Question

Two blocks, each of mass $m = 3.50kg$ , are hung from the ceiling of an elevator as in the above figure. (a) If the elevator moves with an upward acceleration $a$ of magnitude $1.60m{\text{ }}{s^{ - 2}}$, find the tensions ${T_1}$​ and ${T_2}$ in the upper and lower strings. (b) If the strings can withstand a maximum tension of $85.0N$, what maximum acceleration can the elevator have before a string break.

Answer 1

In this question there are two parts.
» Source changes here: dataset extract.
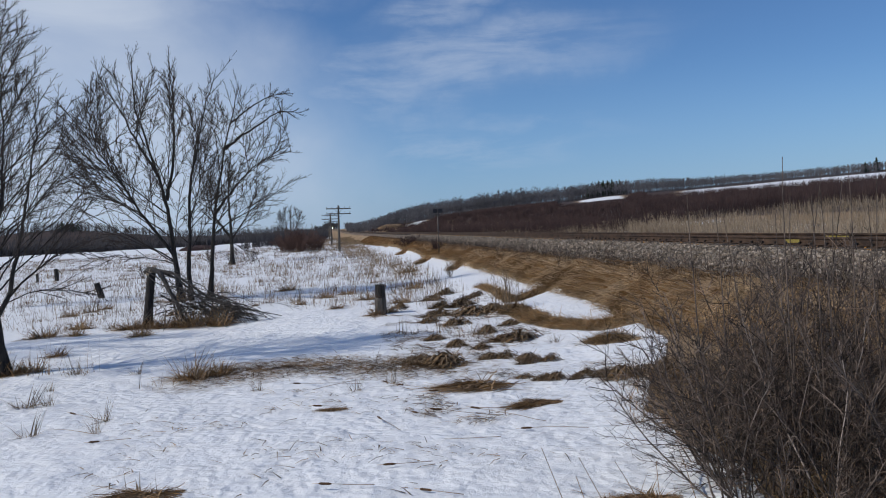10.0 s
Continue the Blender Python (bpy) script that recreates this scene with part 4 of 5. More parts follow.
SPARSE_AT = ((-3.39, 12.19, 0.14), (-3.31, 11.49, 0.12), (-10.31, 21.33, 0.27), (-8.23, 18.71, 0.23), (-5.01, 13.87, 0.21), (-4.7, 13.9, 0.16), (-5.14, 15.36, 0.1), (-5.22, 17.22, 0.15), (-6.52, 12.22, 0.14), (-8.07, 15.95, 0.18), (-6.66, 25.78, 0.26), (-9.05, 32.38, 0.4), (-1.27, 30.65, 0.26), (-2.01, 8.09, 0.1), (4.51, 15.98, 0.16), (-1.33, 13.83, 0.13), (-4.23, 11.68, 0.16), (-4.09, 28.61, 0.28), (-5.19, 7.43, 0.2), (-7.4, 13.2, 0.18), (-3.9, 16.6, 0.14), (-6.9, 14.6, 0.17), (-9.0, 13.9, 0.2), (0.9, 13.3, 0.14), (0.3, 12.9, 0.12))
for spots, kinds, high, wide, label in ((MAT_AT, MATS, 0.72, 1.5, "brown cattail leaves beaten flat on the snow"), (LUMP_AT, LUMPS, 0.75, 1.15, "dark brown tussock of dead marsh grass melting out"),
                                  (TUFT_AT + TUFT_BACK, TUFTS, 0.85, 1.0, "tan tuft of dead upright marsh grass"), (SPARSE_AT, SPARSE, 1.0, 1.0, "few dry grass stalks poking out of the snow")):
    for k, (x, y, s) in enumerate(spots):
        clump(kinds[k % len(kinds)], (x, y), s, high * GRNG.uniform(0.8, 1.2), GRNG.uniform(-0.5, 0.5) if wide < 1.3 else GRNG.uniform(-0.2, 0.35), label, wide)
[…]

In first part we will find the tension in both the strings and to find that we will apply NLM separately in both the blocks and simplify the net forces to get the required answer and in second part of the question we will find what maximum acceleration can the elevator have before a string break to find this we will put the value of maximum tension in the previous formula and hence we will get the required answer.

Formula used:
$F = ma$
Where,
$F$ is the force,
$m$ is the mass and
$a$ is the acceleration.

Complete answer:
According to the question,
Mass of each block is, $m = 3.50kg$
And, upward acceleration of the elevator, $a = 1.60m{\text{ }}{s^{ - 2}}$
Here, both the blocks experience a gravitational force, and is given by,
$mg = 3.50 \times 9.8 \\\ = 34.3N \\\$
Now we will solve separately,
For the lower block,

Here we will apply Newton’s 2nd law of motion.
The net force on the block is,

$${F_y} = {T_2} - mg \\\ \Rightarrow ma = {T_2} - mg \\\ \Rightarrow {T_2} = ma + mg \\\ \Rightarrow {T_2} = m(a + g) \\\$$

Now we will put the value to get the tension in the string,

$${T_2} = m(a + g) \\\ \Rightarrow {T_2} = 3.50(1.60 + 9.8) \\\ \Rightarrow {T_2} = 39.9N \\\$$

Hence, the tension in the lower string is $39.9N$ .
Now, for upper block,

Here we will apply Newton’s 2nd law of motion.
The net force on the block is,

$${F_y} = {T_1} - {T_2} - mg \\\ \Rightarrow ma = {T_1} - {T_2} - mg \\\ \Rightarrow {T_1} = ma + {T_2} + mg \\\$$

Now we will put the value to get the tension in the string,

$${T_1} = ma + {T_2} + mg \\\ \Rightarrow {T_1} = (3.50 \times 1.60) + 39.9 + (3.50 \times 9.8) \\\ \Rightarrow {T_1} = 5.6 + 39.9 + 34.3 \\\ \Rightarrow {T_1} = 79.8N \\\$$

Hence, the tension in the upper string is $79.8N$ .
Now, 2nd part of the answer,
We can see from the above results, the tension in the upper string is greater than the tension in the lower string, i.e., ${T_1} > {T_2}$ .
So, we can conclude that the upper string will break first when the acceleration of the system increases.
Now, we will find the maximum acceleration when ${T_1} = 85.0N$ .
Now, the expression for the tension in the upper string is,
${T_1} = ma + {T_2} + mg$
But, ${T_2} = ma + mg$
So, the above equation becomes,

$${T_1} = ma + ma + mg + mg \\\ \Rightarrow {T_1} = 2ma + 2mg \\\$$

Now, rearranging the equation for $a$ .
$a = \dfrac{{{T_1} - 2mg}}{{2m}}$
Now, putting the values,
So, the maximum acceleration is,
$a = \dfrac{{{T_1} - 2mg}}{{2m}} \\\ \Rightarrow a = \dfrac{{85 - 2(3.5 \times 9.8)}}{{2(3.5)}} \\\ \Rightarrow a = \dfrac{{85 - 2(34.3)}}{7} \\\ \Rightarrow a = \dfrac{{16.4}}{7} \\\ \therefore a = 2.34m{\text{ }}{s^{ - 2}} \\\$
Hence, the maximum acceleration is $2.34m{\text{ }}{s^{ - 2}}$ .

Note:
Newton’s laws of motion are built on the concept of Galileo’s laws of motion. Newton’s second law of motion is also known as the law of force and acceleration as an applied force on an object causes the object to accelerate. Solve the system separately for easy purposes otherwise there are chances of making mistakes and in the 2nd part of the question the maximum tension is already given. Put that in the equation instead of putting the previous value.